I am using the Magnus Magnusson translation, the old Penguin edition, now replaced.


  1. That's a nice observation about how the "tedious" style helps set off the (many) moments of "nothing half-hearted." I'm having a more difficult time seeing how the law really helps set off all the killing, other than acting as a financial incentive for restraint in the number of people on whom one takes vengeance, so as not to have to pay too much compensation. But I am enjoying the efficient ease with which the narrator introduces characters ("There was a man named ___") and, especially, eliminates them ("___ is now out of the saga").

    I'm about 70 pages from the end of the new Penguin edition (Cook); the Magnusson in the library looked like it had been in constant, transatlantic circulation since about the 13th century.

  2. They are a devoted, bloodthirsty bunch, the modern saga readers.

    I will not speak to the author's intent, but in practice Njal's Saga appears to be about the failure of the law, how it breaks down under pressure. Hobbesian would enjoy this book.

  3. Well, here is an embarrassing admission: I lived in Iceland for over a year, but I never read the Iceland sagas. Your posting reminds me of my shame. I think I need to go -- tail between my legs -- to the library and check out a copy of Njal's Saga without further delay. Thanks.

  4. I think I actually prefer Egil's Saga and Grettir's Saga, but it is a question of interest. They are more about individuals, while Njal's Saga and maybe Laxdaela Saga are bigger, pulling in an entire society. Njal's Saga seems to include all of Iceland in its cast.

    Maybe I will write more about this.

    The main setting of Njal's Saga is just a half hour by car from Reykjavik, or so I have read, with lots of recognizable features and traditionally identified locations for all of the various farmsteads and murders.

    I think I saw, at Nancy Marie Brown's site, the possibility of horseback tours of Njal's country. Wouldn't that be something.

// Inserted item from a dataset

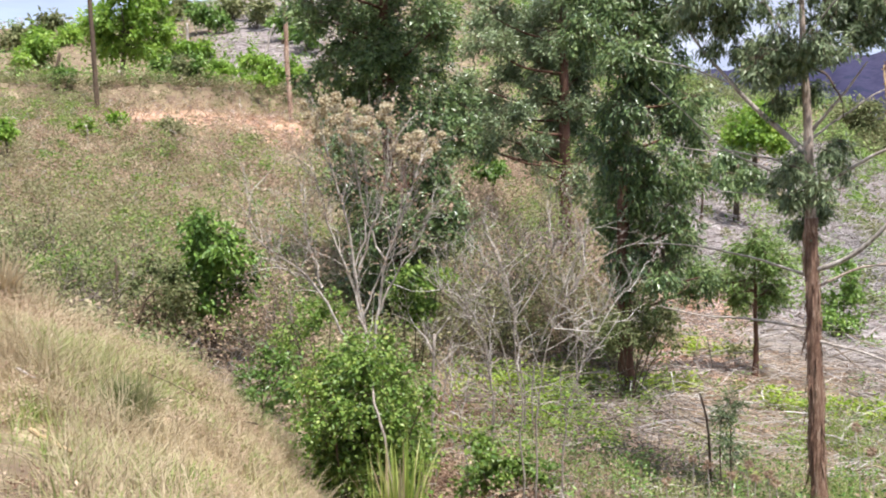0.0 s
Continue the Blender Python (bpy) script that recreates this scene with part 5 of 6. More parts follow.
# pale bare saplings in front of the thicket
rng = np.random.default_rng(168)
for line, d in (([(-6.02, -12.95), (-6.08, -10.76), (-6.19, -8.29), (-6.35, -6.3), (-6.71, -4.56), (-7.2, -3.3)], 14.0), ([(-5.52, -12.71), (-5.37, -9.77), (-4.93, -7.3), (-4.22, -5.81), (-3.22, -4.07)], 14.2), ([(-4.26, -11.97), (-4.05, -10.26), (-3.49, -8.53), (-2.74, -7.05)], 14.4), ([(-7.38, -9.77), (-7.54, -7.79), (-7.98, -6.29), (-8.85, -5.29), (-9.72, -4.41)], 15.5), ([(-8.54, -12.22), (-8.9, -10.5), (-9.39, -9.02), (-10.0, -7.77)], 15.2), ([(-6.0, -9.59), (-6.23, -7.62), (-6.4, -5.89), (-6.96, -4.64), (-7.57, -3.89)], 18.5), ([(-5.62, -8.86), (-5.11, -6.89), (-4.48, -5.66), (-3.6, -3.67), (-3.23, -2.67)], 19.0), ([(-7.36, -8.83), (-7.84, -7.1), (-8.57, -5.86), (-9.67, -5.1)], 18.0), ([(-4.37, -8.63), (-3.36, -6.91), (-2.36, -5.79), (-1.35, -5.17)], 19.5), ([(-6.61, -9.09), (-7.1, -7.11), (-7.83, -5.62), (-8.19, -4.13), (-8.55, -2.89)], 20.0), ([(-3.62, -8.88), (-3.61, -7.15), (-3.98, -5.41), (-4.6, -3.91), (-4.84, -2.67)], 20.5), ([(-9.57, -8.78), (-9.19, -7.08), (-8.32, -5.61), (-7.08, -4.39)], 18.5)):
    g = foot(line[0][0], d)
    root = thing("bare_sapling", g, "pale leafless sapling with forked twigs", "shrub", "bare saplings")
    q = [g] + polar_points(line, d)
    limb(root, q, 0.013, 0.0045, BARK_SAPLING, rng, name="stem", n=20, sides=7, wob=0.024)
    out, tips = {}, []
    pts = bend(q, 12, 0, rng)
    for i in range(5, 12):
        for _ in range(1 + i // 8):
            twiggy(rng, pts[i], unit(pts[i] - pts[i - 1]) + rng.normal(0, 0.5, 3), rng.uniform(0.3, 0.7), 0.006, 2, out, tips, kinks=3, fan=0.5, kids=(1, 3))
    v, f = stems_mesh(out, 4)
    part("side_twig_spray", mesh_np("side_twig_spray", v, f), TWIG_PALE, root, kind="stuff")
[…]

  5. Despite the proximity of so many of the sites mentioned in Njal's Saga (the maps in the back of my Penguin edition are great), I'm really astounded - even knowing what little I know about Nordic seafarers making it across the Atlantic to Vinland - by the degree to which the figures in the saga go sailing all over the place: Denmark, Norway, Ireland, The Isle of Man, Gotland, the Hebrides, Scotland. And they seem to do it with such pick-up-and-go nonchalance, like, "Hey, how 'bout we go raiding in the Orkneys this weekend?" "Ooo, yeah, okay, sounds fun. But I've gotta be back for the Althing on Monday."

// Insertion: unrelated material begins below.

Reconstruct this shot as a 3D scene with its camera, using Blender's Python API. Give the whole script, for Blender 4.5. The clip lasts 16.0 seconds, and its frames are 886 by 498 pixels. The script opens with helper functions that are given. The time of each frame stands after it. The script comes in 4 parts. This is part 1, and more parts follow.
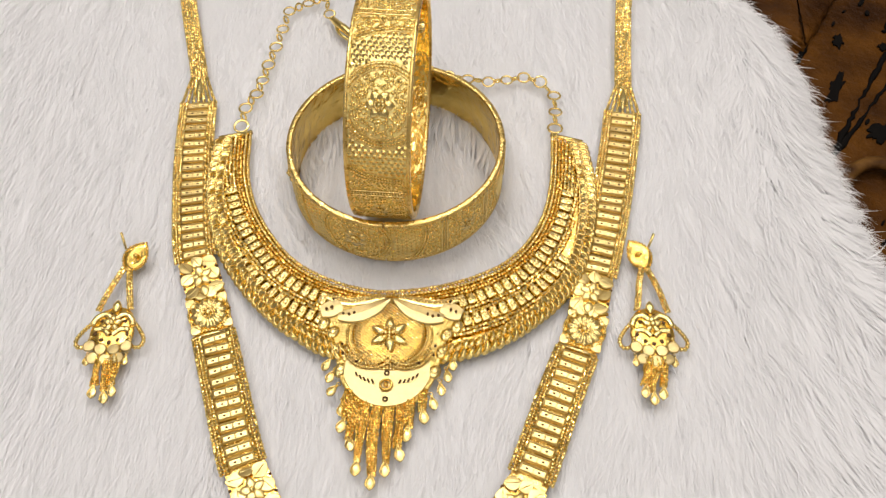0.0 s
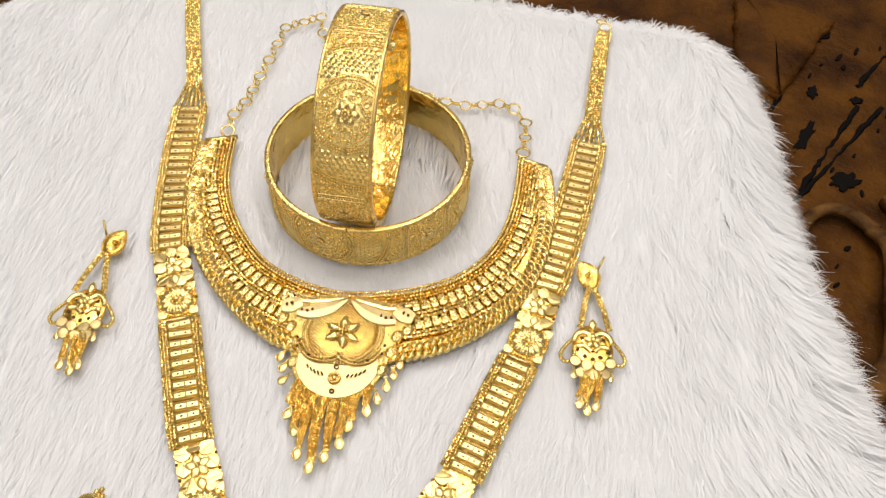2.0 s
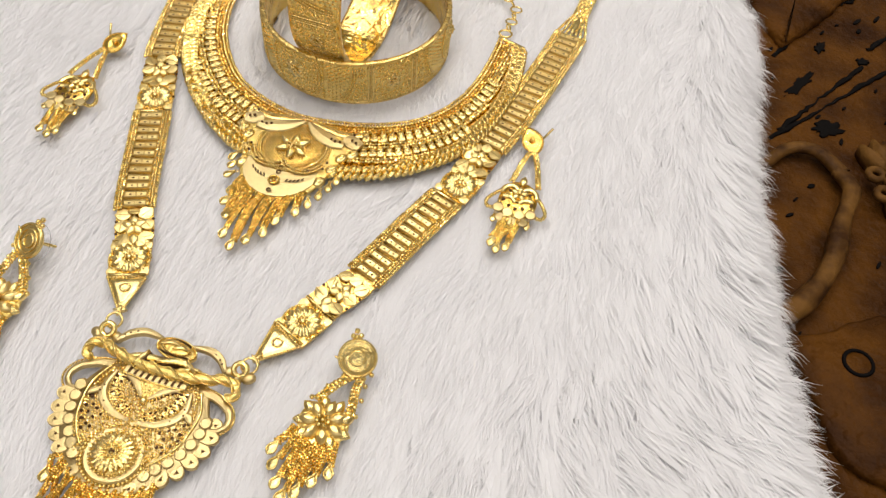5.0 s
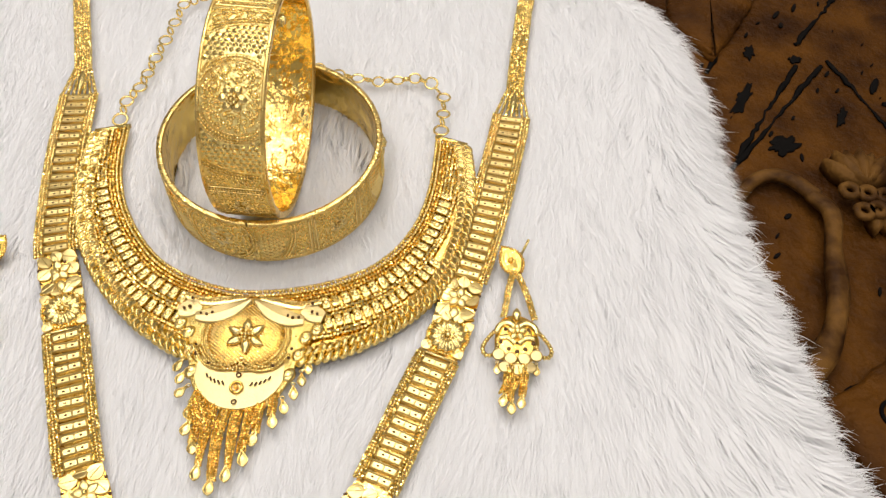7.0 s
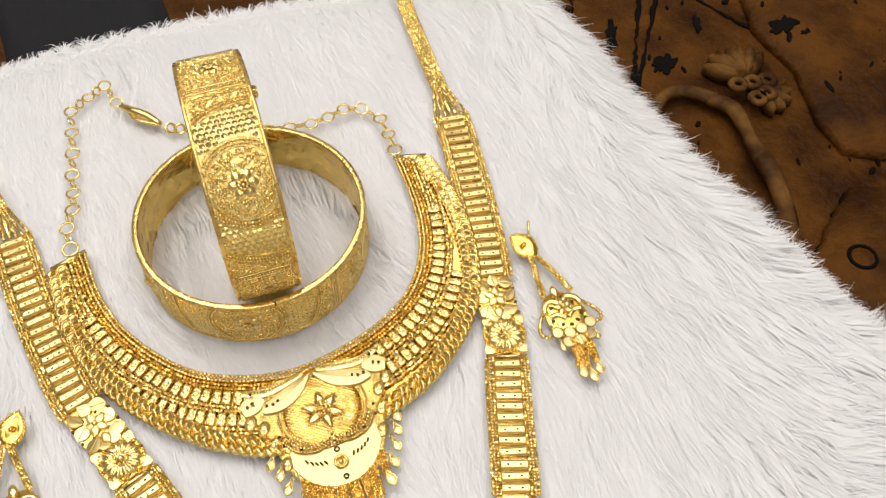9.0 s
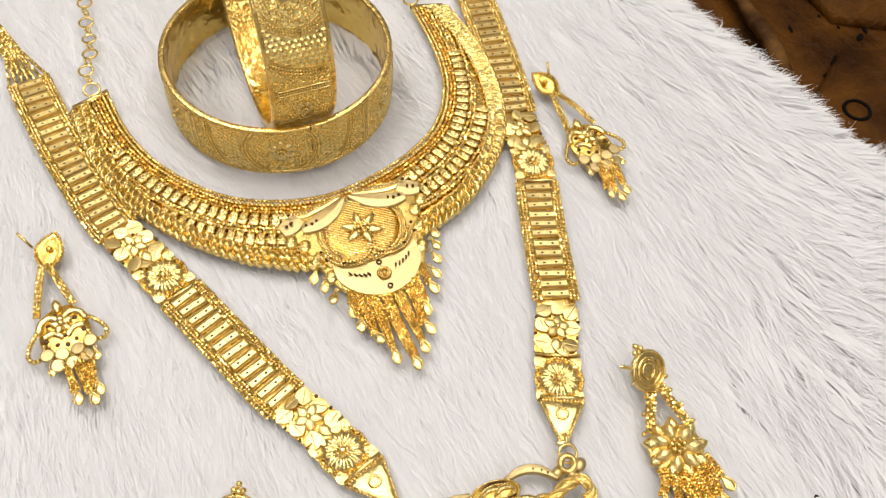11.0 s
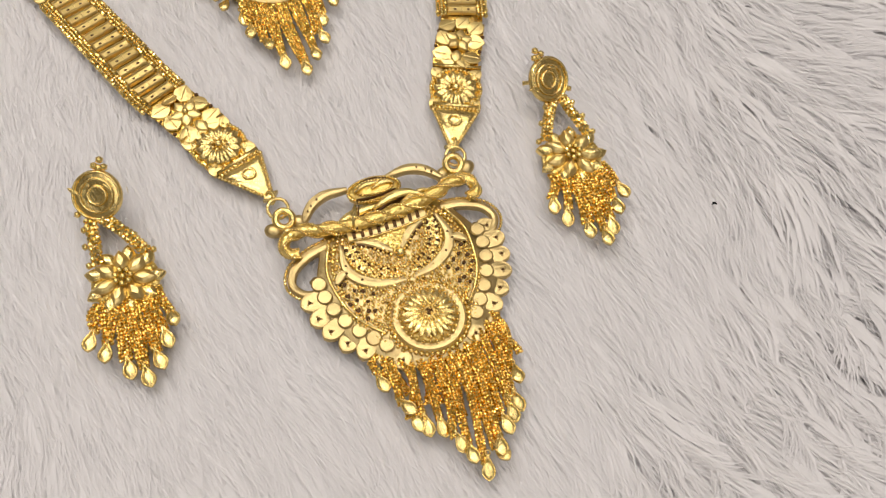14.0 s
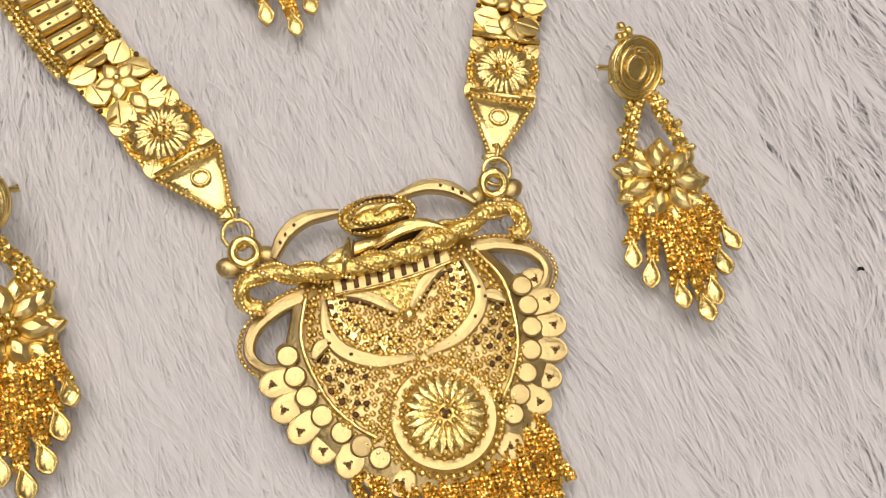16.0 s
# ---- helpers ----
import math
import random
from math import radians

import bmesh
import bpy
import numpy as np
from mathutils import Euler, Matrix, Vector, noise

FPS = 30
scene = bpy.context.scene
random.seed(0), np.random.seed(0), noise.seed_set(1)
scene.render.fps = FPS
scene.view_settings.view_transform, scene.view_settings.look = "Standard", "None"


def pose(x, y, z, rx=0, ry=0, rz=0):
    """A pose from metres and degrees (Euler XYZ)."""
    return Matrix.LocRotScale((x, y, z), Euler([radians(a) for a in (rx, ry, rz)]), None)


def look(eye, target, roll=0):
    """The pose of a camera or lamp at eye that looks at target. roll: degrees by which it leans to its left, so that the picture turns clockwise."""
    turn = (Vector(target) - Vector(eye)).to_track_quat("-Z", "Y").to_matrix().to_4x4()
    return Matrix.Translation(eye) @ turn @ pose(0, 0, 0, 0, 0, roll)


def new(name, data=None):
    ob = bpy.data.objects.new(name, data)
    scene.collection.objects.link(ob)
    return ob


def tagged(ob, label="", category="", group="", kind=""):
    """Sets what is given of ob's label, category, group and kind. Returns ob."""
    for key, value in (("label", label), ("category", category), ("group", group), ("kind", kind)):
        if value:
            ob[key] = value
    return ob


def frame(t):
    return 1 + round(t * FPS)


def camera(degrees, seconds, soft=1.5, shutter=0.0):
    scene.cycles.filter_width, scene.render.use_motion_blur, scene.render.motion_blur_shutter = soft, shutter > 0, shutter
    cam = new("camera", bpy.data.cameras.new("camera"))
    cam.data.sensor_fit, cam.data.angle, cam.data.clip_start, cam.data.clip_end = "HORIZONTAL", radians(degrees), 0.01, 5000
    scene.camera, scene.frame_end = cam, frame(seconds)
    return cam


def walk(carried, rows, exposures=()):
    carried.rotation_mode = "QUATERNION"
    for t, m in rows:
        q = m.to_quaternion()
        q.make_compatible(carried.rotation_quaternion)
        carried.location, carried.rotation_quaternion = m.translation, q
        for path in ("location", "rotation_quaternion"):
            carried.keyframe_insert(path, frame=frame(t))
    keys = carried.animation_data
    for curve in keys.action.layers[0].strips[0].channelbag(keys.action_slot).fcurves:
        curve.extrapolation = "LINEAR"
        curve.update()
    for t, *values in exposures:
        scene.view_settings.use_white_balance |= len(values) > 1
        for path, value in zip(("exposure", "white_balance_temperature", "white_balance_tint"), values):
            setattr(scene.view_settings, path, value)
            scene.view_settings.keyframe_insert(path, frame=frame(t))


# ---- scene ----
cam = camera(53.0, 16.0, soft=1.35)
PATH = [
    (0, (0.00328, 0.00249, 0.21473), (-0.00144, 0.15254, 0.00000), -0.26),
    (0.5, (0.00818, 0.01130, 0.21439), (0.00537, 0.17036, 0.00000), 0.77),
    (1, (0.00861, 0.01131, 0.21910), (0.00295, 0.17070, 0.00000), 0.45),
    (1.5, (0.01423, 0.00379, 0.22212), (0.00769, 0.16626, 0.00000), 0.50),
    (2, (0.02195, -0.01119, 0.22202), (0.01040, 0.15706, 0.00000), 2.13),
    (2.5, (0.02395, -0.03964, 0.21216), (0.00129, 0.11582, 0.00000), 3.25),
    (3, (0.03284, -0.06562, 0.20694), (0.00860, 0.08230, 0.00000), 3.58),
    (3.5, (0.04032, -0.07232, 0.20166), (0.01333, 0.06446, 0.00000), 4.19),
    (4, (0.05124, -0.08360, 0.19970), (0.01750, 0.05101, 0.00000), 4.53),
    (4.5, (0.06921, -0.08132, 0.19789), (0.03707, 0.05379, 0.00000), 5.98),
    (5, (0.07500, -0.05361, 0.20709), (0.04062, 0.10061, 0.00000), 5.54),
    (7.5, (0.01927, 0.01289, 0.21079), (0.03524, 0.15904, 0.00000), 1.60),
    (8, (0.00221, 0.01984, 0.21522), (0.03656, 0.16470, -0.00000), 0.55),
    (10.5, (-0.05678, 0.00864, 0.20810), (0.01642, 0.14367, 0.00000), 4.02),
    (11, (-0.06274, -0.00591, 0.19338), (0.00248, 0.10903, 0.00000), 5.57),
    (11.5, (-0.06248, -0.01171, 0.18628), (-0.00638, 0.08864, 0.00000), 5.14),
    (12, (-0.06330, -0.02145, 0.18492), (-0.00823, 0.07757, 0.00000), 5.04),
    (12.5, (-0.06287, -0.03196, 0.18007), (-0.01140, 0.06085, 0.00000), 5.06),
    (13, (-0.05825, -0.04175, 0.18073), (-0.00816, 0.05218, 0.00000), 3.99),
    (13.5, (-0.05471, -0.04737, 0.17945), (-0.00343, 0.04630, 0.00000), 4.81),
    (14, (-0.04827, -0.05106, 0.16051), (-0.00667, 0.02657, 0.00000), 5.88),
    (14.5, (-0.03978, -0.03635, 0.13741), (-0.01014, 0.01981, 0.00000), 7.61),
    (15, (-0.03178, -0.02632, 0.12008), (-0.00682, 0.01991, -0.00000), 8.94),
    (15.5, (-0.03063, -0.01918, 0.11676), (-0.00639, 0.02529, 0.00000), 9.86),
    (16, (-0.03316, -0.00974, 0.11983), (-0.00730, 0.03680, 0.00000), 10.87),
]
EXPOSURES = [(0.0, -0.30, 6530, 11), (0.8, -0.16, 6530, 11), (2.5, -0.13, 6530, 10), (3.5, -0.24, 6530, 10), (4.0, -0.27, 6530, 10), (5.0, -0.22, 6530, 11), (7.5, -0.14, 6520, 10), (10.5, -0.12, 6500, 10), (11.5, -0.20, 6600, 10), (12.0, -0.32, 6650, 11), (14.0, -0.54, 6780, 13), (15.3, -0.62, 6860, 15), (16.0, -0.56, 6860, 15)]
walk(cam, [(t, look(eye, target, roll)) for t, eye, target, roll in PATH], EXPOSURES)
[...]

  6. I meant to join in with this and predictably haven't got round to it. My attention is being taken up by Trollope at the moment but I want to read at least Njal's saga this year. Your notes and thoughts are, as always, a motivation to read more.

  7. I love the way the geography is scrambled. The center of the world is Trondheim in Norway. The Orkneys and Hebrides are more important - richer, more culturally significant - than mainland Scotland and England.

    And you just travel between these places in open boats - no big deal. I should read the Vinland Sagas someday.

    Desperate - Njal's Saga would sure be a contrast to Zola and Trollope. I hope you get the chance to read it.

    I doubt I will get another post up today, so tomorrow I will move on to my favorite ultra-violent Fangoria-style splatter scenes.

  8. I read the Robert Cook translation, which is, it tells me, even plainer. It eschews present participles, generally avoids subordinate clauses, and sticks to a limited vocabulary, in an attempt 'to dupiclate the sentence structure and spare vocabulary of the Icelandic text'.

    The language works interestingly when we come to issues like conversion to Christianity.


    'What features does this angel [Michael] have?' said Hall.

    'Many,' said Thangbrand. 'He weighs everything that you do, both good and evil, and he is so merciful that he gives more weight to what is well done.'

    Hall said, 'I would like to have him for my friend.'

    'That you may,' said Thangbrand; 'give yourself to him today, in the name of God.'

    'I'll do it on this condition,' said Hall: that you promise, on his behalf, that he shall be my guardian angel.'

    'I promise,' said Thangbrand.

    Hall and all his househould were then baptized.

    [Chapter 100]


    Religion is simple. And although there are disagreements over Christianity, once it has been pronounced the official religion, that seems to be that -- sorted. (Though the existence of valkyries is apparently not impeded.) The language is of a part with the hardheaded approach to life that seems to be held by most of the characters. And to death. '"Our father has gone to bed early,"' says Skarphedin, when Njal has lain down to await his end.

    One of the best sections -- also one where my ignorance of context is most apparent to me -- comes at chapters 119-20, when everyone says Skarphedin is funny-looking, and Skarphedin insults everyone, often by referring to events of other sagas. He has probably read (listened to?) a complete set. Skarphedin is really something of a perpetual teenager: surly, belligerent, knowing but not wise. And capable of ice-sliding action heroics which I'm sure generations of Icelandic teenagers have attempted to role-play.

    More plain language when his body is found: 'his legs were burned off almost up to the knees, but the rest of him was unburned. He had bitten into his upper lip. His eyes were open and not swollen.' He doesn't quite attain the miraculous preservation of his father. And his death has not been as peaceful as Njal's appears to have been: 'He [Skarphedin] had drive his axe into the gable wall so hard that half the blade was buried, and it had not lost its temper.' The axe is still sharp and has more killing to do. The saga has great respect for characters like Njal with knowledge of the law and skill at reaching arbitrated settlements, to avoid violence, but it does enjoy a good fight scene. I'm not sure how much it really disapproves of its Skarphedins.

  9. An "early legal thriller," that's a good one!

    I'm currently reading Aeneid, but this post makes me think, "I could be reading more entertaining ancient epics instead, full of violence and deadpan humour." I'm just lousy at choosing books to read...

  10. I borrowed the ice scene from you for today's post. Amazing. As is that Skarphedin insult scene, with repetitions like a folk tale.

    You have picked a lot of great examples - "Our father has gone to bed early" was startling, even though we are late in the saga and I am familiar with how it operates. Same with the death of Skarphedin.

    How much does the saga disapprove of Skarphedin and his peers? That is such a good question. Gunnar and Njal are exemplars, but they do not prevent all of this killing but just slow it down.

    Miguel, I do not want to promise humor, but the violence is on its way. The Aeneid is a dark book.

  11. I actually find the beginning passage you quoted to be something that would lead me to be interested in the work. It seems to raise the possibility that some interesting characters are on the way.

    The passage that you quoted involving the killing of Glum is fantastic and sounds strangely contemporary.

  12. I guess there are no end of possibilities inherent in that opening paragraph.